Task prompt:
Go through the data and copy every line exactly, but not the images.

Data lines:
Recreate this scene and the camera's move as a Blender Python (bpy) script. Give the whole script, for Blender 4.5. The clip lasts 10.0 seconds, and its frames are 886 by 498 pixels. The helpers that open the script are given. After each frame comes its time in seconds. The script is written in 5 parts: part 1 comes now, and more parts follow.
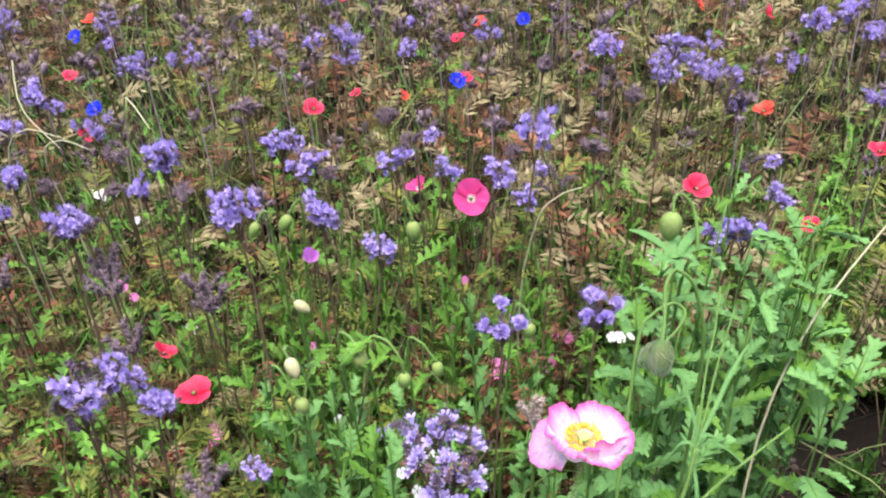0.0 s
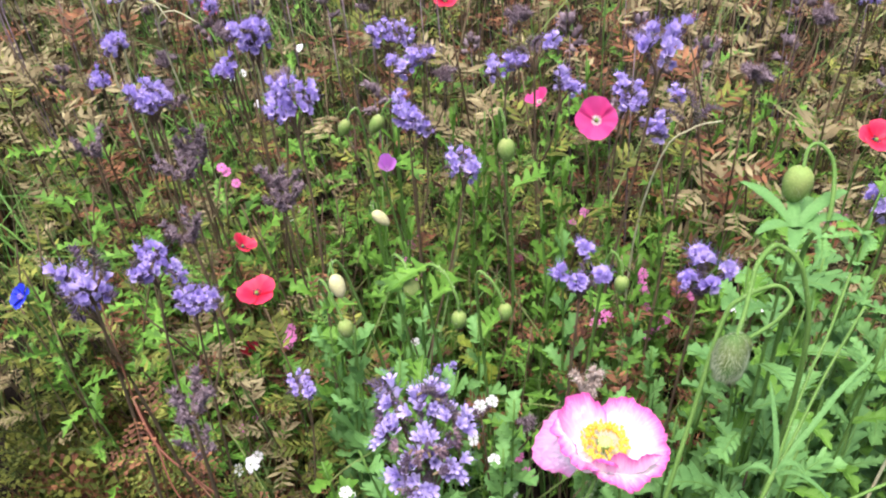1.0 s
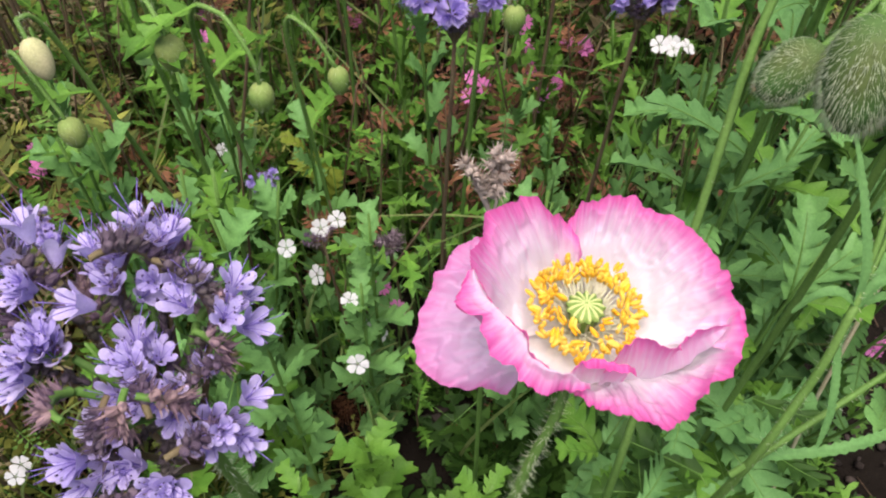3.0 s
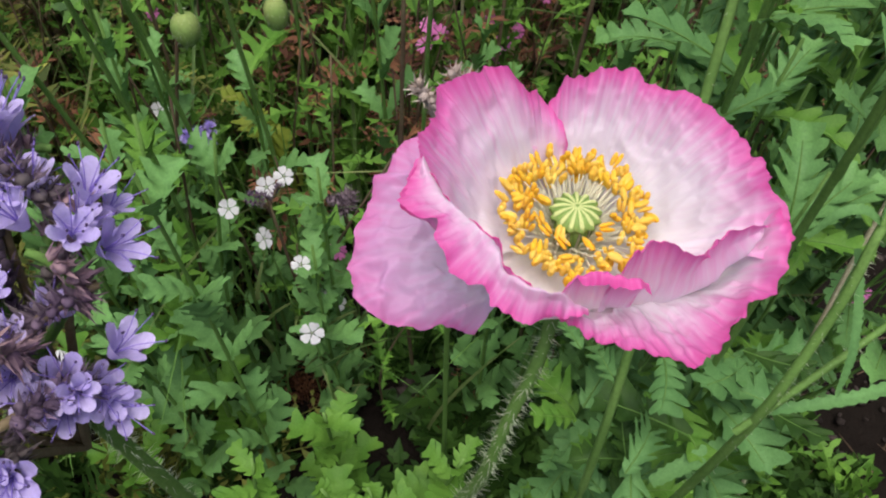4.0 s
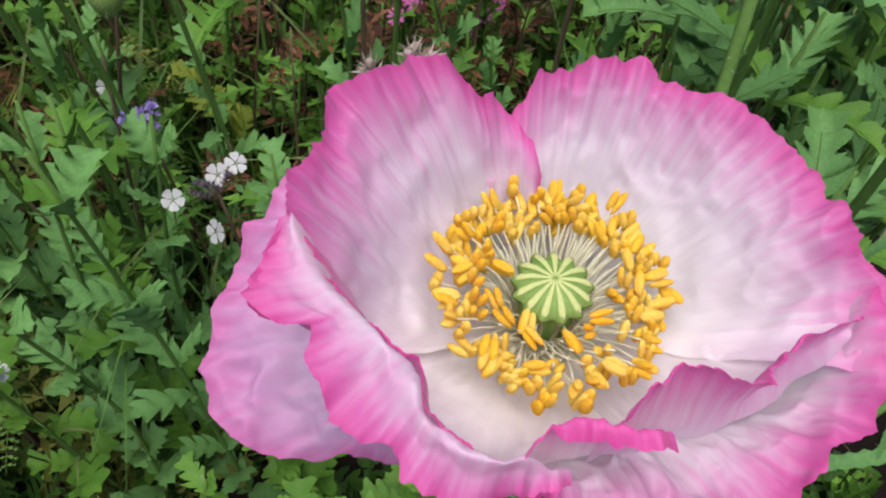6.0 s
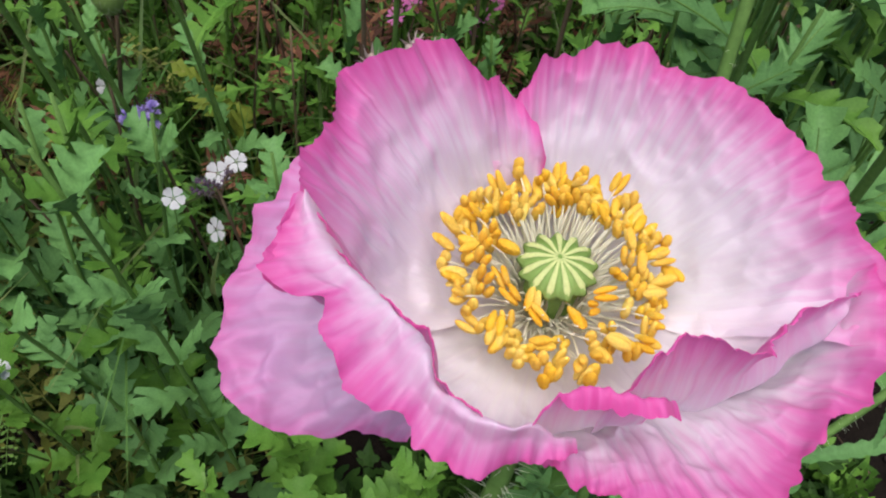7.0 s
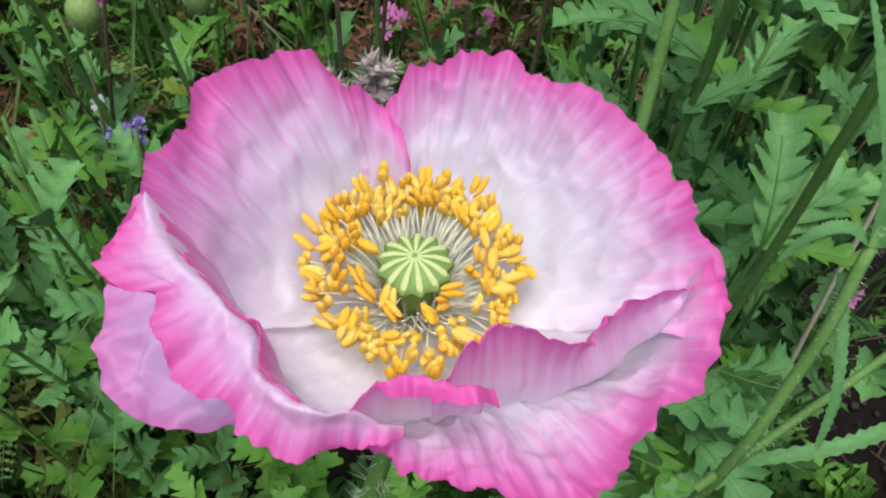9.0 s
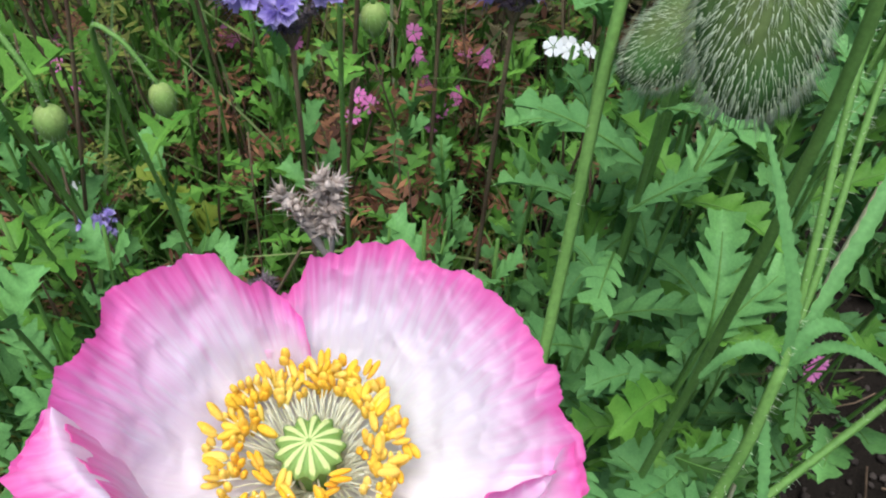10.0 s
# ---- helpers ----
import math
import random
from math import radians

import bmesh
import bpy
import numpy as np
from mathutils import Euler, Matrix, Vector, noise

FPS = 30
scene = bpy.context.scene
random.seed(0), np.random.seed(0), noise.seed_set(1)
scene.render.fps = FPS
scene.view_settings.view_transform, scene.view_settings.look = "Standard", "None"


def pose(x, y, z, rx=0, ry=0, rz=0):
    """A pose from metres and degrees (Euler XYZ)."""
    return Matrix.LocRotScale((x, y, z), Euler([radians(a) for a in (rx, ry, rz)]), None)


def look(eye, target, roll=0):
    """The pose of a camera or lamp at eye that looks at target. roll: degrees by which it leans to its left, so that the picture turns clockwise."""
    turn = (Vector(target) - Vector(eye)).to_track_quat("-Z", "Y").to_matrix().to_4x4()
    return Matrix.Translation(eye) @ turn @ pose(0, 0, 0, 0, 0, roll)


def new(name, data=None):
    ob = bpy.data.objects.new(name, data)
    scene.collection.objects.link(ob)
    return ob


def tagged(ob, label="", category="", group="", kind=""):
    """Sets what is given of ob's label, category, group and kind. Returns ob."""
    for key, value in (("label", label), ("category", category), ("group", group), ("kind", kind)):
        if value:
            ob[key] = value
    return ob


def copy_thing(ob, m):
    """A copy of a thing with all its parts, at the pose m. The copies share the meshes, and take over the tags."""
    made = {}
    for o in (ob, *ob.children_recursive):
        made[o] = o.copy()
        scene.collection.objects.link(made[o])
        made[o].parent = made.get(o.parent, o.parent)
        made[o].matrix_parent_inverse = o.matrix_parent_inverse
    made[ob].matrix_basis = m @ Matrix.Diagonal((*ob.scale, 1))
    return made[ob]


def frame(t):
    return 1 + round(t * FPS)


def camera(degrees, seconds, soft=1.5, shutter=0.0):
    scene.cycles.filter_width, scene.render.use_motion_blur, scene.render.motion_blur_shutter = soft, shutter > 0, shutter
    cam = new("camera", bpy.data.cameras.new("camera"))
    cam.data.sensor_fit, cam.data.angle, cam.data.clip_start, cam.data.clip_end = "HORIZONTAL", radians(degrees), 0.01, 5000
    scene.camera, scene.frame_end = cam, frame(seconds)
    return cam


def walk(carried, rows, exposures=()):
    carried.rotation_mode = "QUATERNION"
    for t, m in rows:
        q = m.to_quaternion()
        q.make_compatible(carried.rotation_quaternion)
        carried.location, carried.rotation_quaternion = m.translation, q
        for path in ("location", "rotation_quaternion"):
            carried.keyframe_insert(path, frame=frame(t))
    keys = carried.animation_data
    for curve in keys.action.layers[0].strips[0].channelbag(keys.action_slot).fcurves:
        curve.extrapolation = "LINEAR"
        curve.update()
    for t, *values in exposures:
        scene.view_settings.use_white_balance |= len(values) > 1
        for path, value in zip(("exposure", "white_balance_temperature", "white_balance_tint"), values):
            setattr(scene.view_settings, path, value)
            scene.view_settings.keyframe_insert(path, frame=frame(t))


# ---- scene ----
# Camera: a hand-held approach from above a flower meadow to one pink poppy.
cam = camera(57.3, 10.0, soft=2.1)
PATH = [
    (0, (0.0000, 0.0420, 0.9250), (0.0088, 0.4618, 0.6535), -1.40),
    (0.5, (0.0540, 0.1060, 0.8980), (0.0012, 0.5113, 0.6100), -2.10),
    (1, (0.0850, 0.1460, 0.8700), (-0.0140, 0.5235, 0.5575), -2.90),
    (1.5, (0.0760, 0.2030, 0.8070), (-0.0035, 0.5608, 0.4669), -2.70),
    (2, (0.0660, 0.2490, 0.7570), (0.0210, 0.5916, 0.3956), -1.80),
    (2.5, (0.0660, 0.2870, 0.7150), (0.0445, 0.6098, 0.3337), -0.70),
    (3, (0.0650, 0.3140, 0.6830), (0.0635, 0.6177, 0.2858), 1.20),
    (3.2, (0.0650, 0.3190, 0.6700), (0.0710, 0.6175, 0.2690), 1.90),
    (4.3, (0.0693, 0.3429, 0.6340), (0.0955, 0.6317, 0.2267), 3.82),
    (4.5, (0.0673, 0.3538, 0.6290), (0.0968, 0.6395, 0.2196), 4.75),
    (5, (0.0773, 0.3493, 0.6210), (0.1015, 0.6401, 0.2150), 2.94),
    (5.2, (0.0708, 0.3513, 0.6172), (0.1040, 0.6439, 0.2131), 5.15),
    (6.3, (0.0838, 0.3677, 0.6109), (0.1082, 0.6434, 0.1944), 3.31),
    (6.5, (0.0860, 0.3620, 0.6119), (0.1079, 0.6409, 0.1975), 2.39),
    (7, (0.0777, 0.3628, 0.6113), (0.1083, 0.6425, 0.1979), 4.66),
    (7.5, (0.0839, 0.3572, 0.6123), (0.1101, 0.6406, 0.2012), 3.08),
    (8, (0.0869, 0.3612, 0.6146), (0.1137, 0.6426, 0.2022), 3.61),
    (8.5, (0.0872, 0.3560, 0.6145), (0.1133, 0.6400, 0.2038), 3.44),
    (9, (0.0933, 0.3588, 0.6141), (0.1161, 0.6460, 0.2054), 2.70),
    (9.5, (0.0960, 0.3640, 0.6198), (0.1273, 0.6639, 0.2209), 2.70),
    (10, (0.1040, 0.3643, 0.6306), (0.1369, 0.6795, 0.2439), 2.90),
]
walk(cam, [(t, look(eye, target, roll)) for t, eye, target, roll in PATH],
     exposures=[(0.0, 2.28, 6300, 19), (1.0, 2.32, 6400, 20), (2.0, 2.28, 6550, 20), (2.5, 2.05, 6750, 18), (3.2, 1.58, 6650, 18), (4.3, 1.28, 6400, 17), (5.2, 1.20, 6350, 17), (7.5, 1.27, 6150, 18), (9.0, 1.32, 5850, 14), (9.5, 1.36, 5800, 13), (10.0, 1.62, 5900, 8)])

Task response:
Recreate this scene and the camera's move as a Blender Python (bpy) script. Give the whole script, for Blender 4.5. The clip lasts 10.0 seconds, and its frames are 886 by 498 pixels. The helpers that open the script are given. After each frame comes its time in seconds. The script is written in 5 parts: part 1 comes now, and more parts follow.
0.0 s
1.0 s
3.0 s
4.0 s
6.0 s
7.0 s
9.0 s
10.0 s
# ---- helpers ----
import math
import random
from math import radians

import bmesh
import bpy
import numpy as np
from mathutils import Euler, Matrix, Vector, noise

FPS = 30
scene = bpy.context.scene
random.seed(0), np.random.seed(0), noise.seed_set(1)
scene.render.fps = FPS
scene.view_settings.view_transform, scene.view_settings.look = "Standard", "None"


def pose(x, y, z, rx=0, ry=0, rz=0):
    """A pose from metres and degrees (Euler XYZ)."""
    return Matrix.LocRotScale((x, y, z), Euler([radians(a) for a in (rx, ry, rz)]), None)


def look(eye, target, roll=0):
    """The pose of a camera or lamp at eye that looks at target. roll: degrees by which it leans to its left, so that the picture turns clockwise."""
    turn = (Vector(target) - Vector(eye)).to_track_quat("-Z", "Y").to_matrix().to_4x4()
    return Matrix.Translation(eye) @ turn @ pose(0, 0, 0, 0, 0, roll)


def new(name, data=None):
    ob = bpy.data.objects.new(name, data)
    scene.collection.objects.link(ob)
    return ob


def tagged(ob, label="", category="", group="", kind=""):
    """Sets what is given of ob's label, category, group and kind. Returns ob."""
    for key, value in (("label", label), ("category", category), ("group", group), ("kind", kind)):
        if value:
            ob[key] = value
    return ob


def copy_thing(ob, m):
    """A copy of a thing with all its parts, at the pose m. The copies share the meshes, and take over the tags."""
    made = {}
    for o in (ob, *ob.children_recursive):
        made[o] = o.copy()
        scene.collection.objects.link(made[o])
        made[o].parent = made.get(o.parent, o.parent)
        made[o].matrix_parent_inverse = o.matrix_parent_inverse
    made[ob].matrix_basis = m @ Matrix.Diagonal((*ob.scale, 1))
    return made[ob]


def frame(t):
    return 1 + round(t * FPS)


def camera(degrees, seconds, soft=1.5, shutter=0.0):
    scene.cycles.filter_width, scene.render.use_motion_blur, scene.render.motion_blur_shutter = soft, shutter > 0, shutter
    cam = new("camera", bpy.data.cameras.new("camera"))
    cam.data.sensor_fit, cam.data.angle, cam.data.clip_start, cam.data.clip_end = "HORIZONTAL", radians(degrees), 0.01, 5000
    scene.camera, scene.frame_end = cam, frame(seconds)
    return cam


def walk(carried, rows, exposures=()):
    carried.rotation_mode = "QUATERNION"
    for t, m in rows:
        q = m.to_quaternion()
        q.make_compatible(carried.rotation_quaternion)
        carried.location, carried.rotation_quaternion = m.translation, q
        for path in ("location", "rotation_quaternion"):
            carried.keyframe_insert(path, frame=frame(t))
    keys = carried.animation_data
    for curve in keys.action.layers[0].strips[0].channelbag(keys.action_slot).fcurves:
        curve.extrapolation = "LINEAR"
        curve.update()
    for t, *values in exposures:
        scene.view_settings.use_white_balance |= len(values) > 1
        for path, value in zip(("exposure", "white_balance_temperature", "white_balance_tint"), values):
            setattr(scene.view_settings, path, value)
            scene.view_settings.keyframe_insert(path, frame=frame(t))


# ---- scene ----
# Camera: a hand-held approach from above a flower meadow to one pink poppy.
cam = camera(57.3, 10.0, soft=2.1)
PATH = [
    (0, (0.0000, 0.0420, 0.9250), (0.0088, 0.4618, 0.6535), -1.40),
    (0.5, (0.0540, 0.1060, 0.8980), (0.0012, 0.5113, 0.6100), -2.10),
    (1, (0.0850, 0.1460, 0.8700), (-0.0140, 0.5235, 0.5575), -2.90),
    (1.5, (0.0760, 0.2030, 0.8070), (-0.0035, 0.5608, 0.4669), -2.70),
    (2, (0.0660, 0.2490, 0.7570), (0.0210, 0.5916, 0.3956), -1.80),
    (2.5, (0.0660, 0.2870, 0.7150), (0.0445, 0.6098, 0.3337), -0.70),
    (3, (0.0650, 0.3140, 0.6830), (0.0635, 0.6177, 0.2858), 1.20),
    (3.2, (0.0650, 0.3190, 0.6700), (0.0710, 0.6175, 0.2690), 1.90),
    (4.3, (0.0693, 0.3429, 0.6340), (0.0955, 0.6317, 0.2267), 3.82),
    (4.5, (0.0673, 0.3538, 0.6290), (0.0968, 0.6395, 0.2196), 4.75),
    (5, (0.0773, 0.3493, 0.6210), (0.1015, 0.6401, 0.2150), 2.94),
    (5.2, (0.0708, 0.3513, 0.6172), (0.1040, 0.6439, 0.2131), 5.15),
    (6.3, (0.0838, 0.3677, 0.6109), (0.1082, 0.6434, 0.1944), 3.31),
    (6.5, (0.0860, 0.3620, 0.6119), (0.1079, 0.6409, 0.1975), 2.39),
    (7, (0.0777, 0.3628, 0.6113), (0.1083, 0.6425, 0.1979), 4.66),
    (7.5, (0.0839, 0.3572, 0.6123), (0.1101, 0.6406, 0.2012), 3.08),
    (8, (0.0869, 0.3612, 0.6146), (0.1137, 0.6426, 0.2022), 3.61),
    (8.5, (0.0872, 0.3560, 0.6145), (0.1133, 0.6400, 0.2038), 3.44),
    (9, (0.0933, 0.3588, 0.6141), (0.1161, 0.6460, 0.2054), 2.70),
    (9.5, (0.0960, 0.3640, 0.6198), (0.1273, 0.6639, 0.2209), 2.70),
    (10, (0.1040, 0.3643, 0.6306), (0.1369, 0.6795, 0.2439), 2.90),
]
walk(cam, [(t, look(eye, target, roll)) for t, eye, target, roll in PATH],
     exposures=[(0.0, 2.28, 6300, 19), (1.0, 2.32, 6400, 20), (2.0, 2.28, 6550, 20), (2.5, 2.05, 6750, 18), (3.2, 1.58, 6650, 18), (4.3, 1.28, 6400, 17), (5.2, 1.20, 6350, 17), (7.5, 1.27, 6150, 18), (9.0, 1.32, 5850, 14), (9.5, 1.36, 5800, 13), (10.0, 1.62, 5900, 8)])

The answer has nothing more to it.